--- begin ---
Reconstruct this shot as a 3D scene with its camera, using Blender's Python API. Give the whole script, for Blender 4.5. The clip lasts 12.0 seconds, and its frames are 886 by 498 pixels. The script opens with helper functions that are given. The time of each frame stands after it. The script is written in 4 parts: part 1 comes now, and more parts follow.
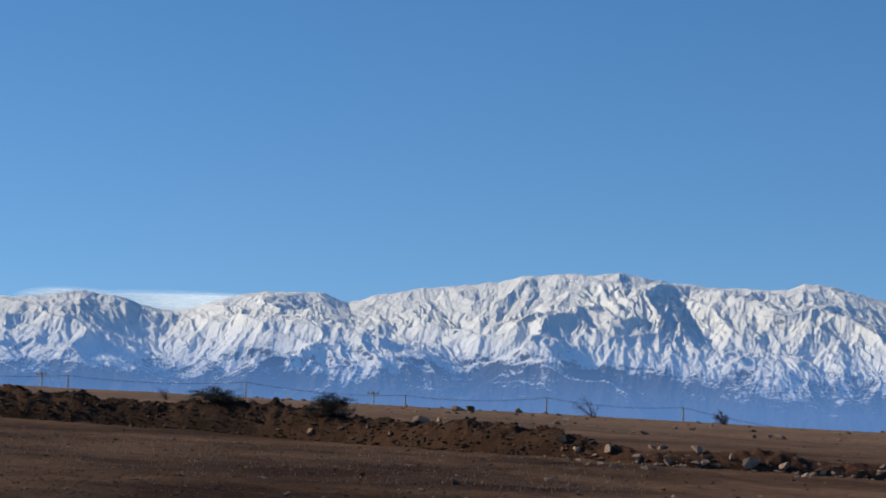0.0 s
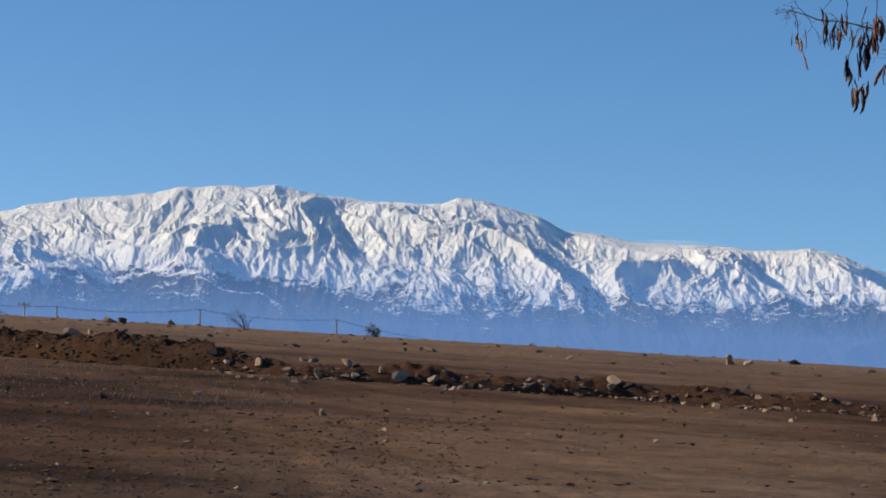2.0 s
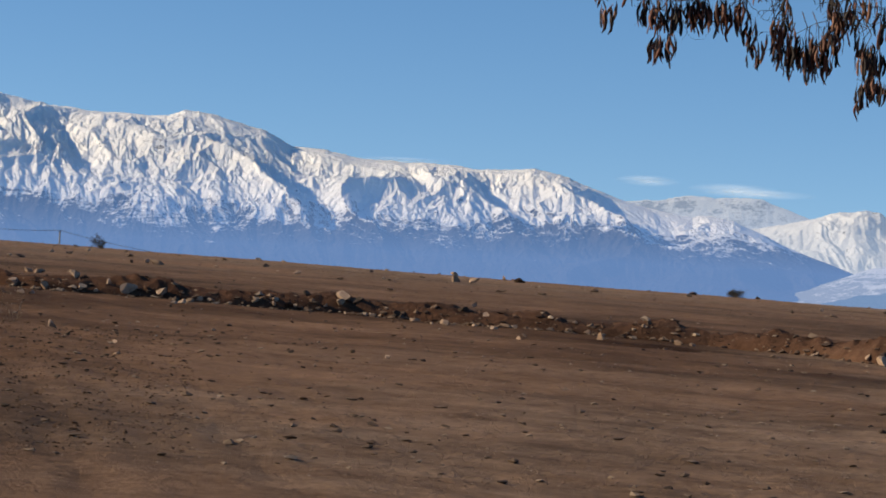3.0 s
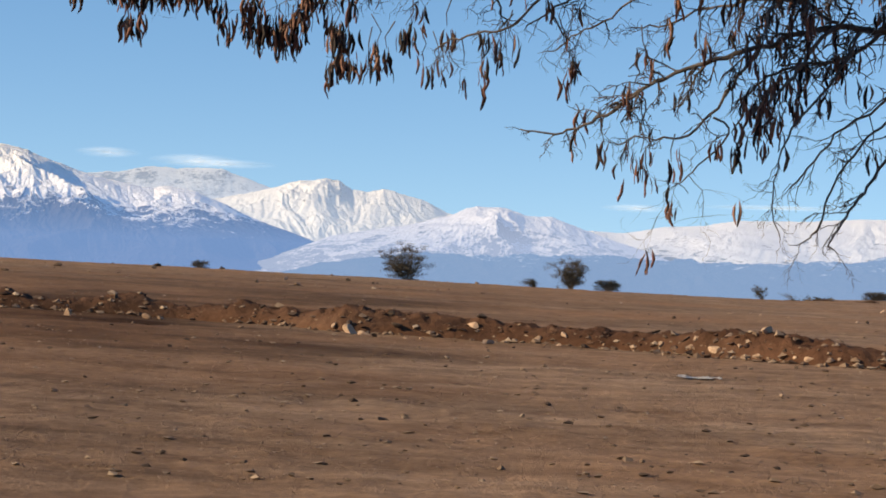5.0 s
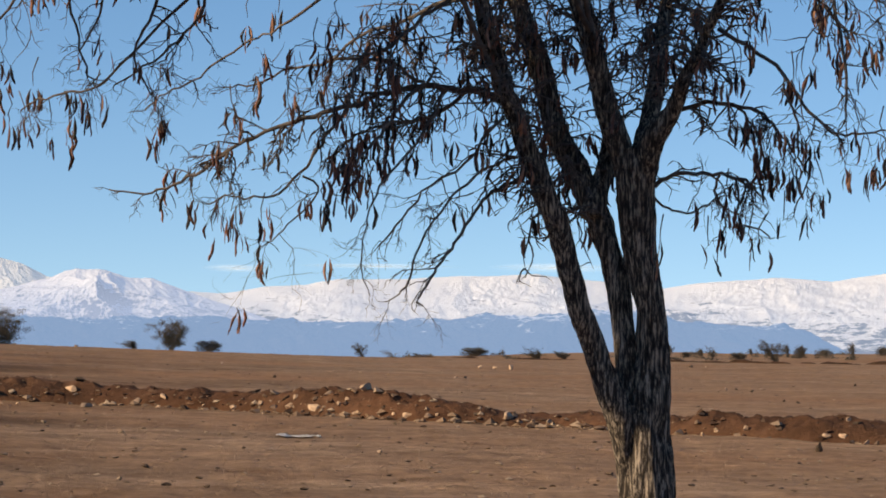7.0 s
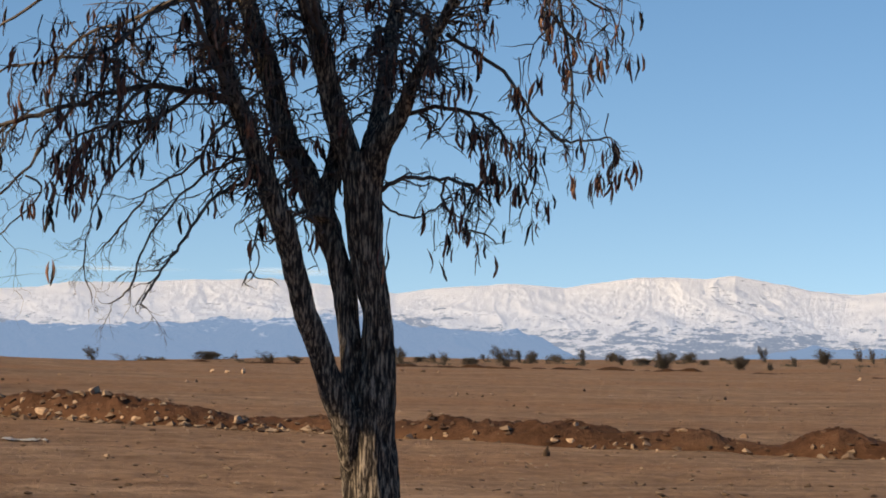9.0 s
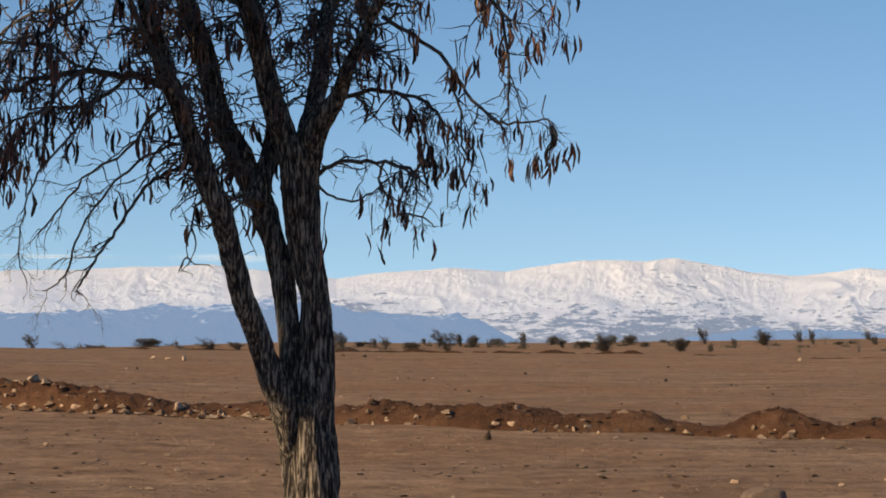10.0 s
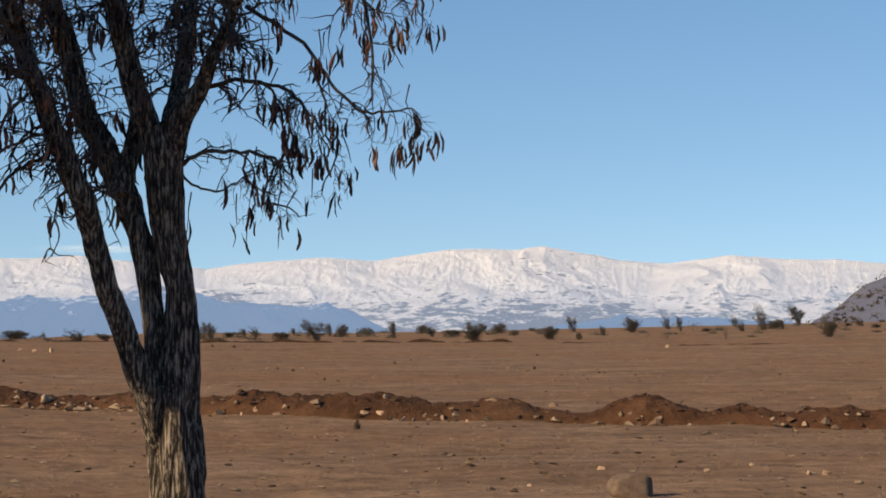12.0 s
--- end ---
• Stated problem: Take the listing above and restate it word for word, without its pictures.

• The answer:
Reconstruct this shot as a 3D scene with its camera, using Blender's Python API. Give the whole script, for Blender 4.5. The clip lasts 12.0 seconds, and its frames are 886 by 498 pixels. The script opens with helper functions that are given. The time of each frame stands after it. The script is written in 4 parts: part 1 comes now, and more parts follow.
0.0 s
2.0 s
3.0 s
5.0 s
7.0 s
9.0 s
10.0 s
12.0 s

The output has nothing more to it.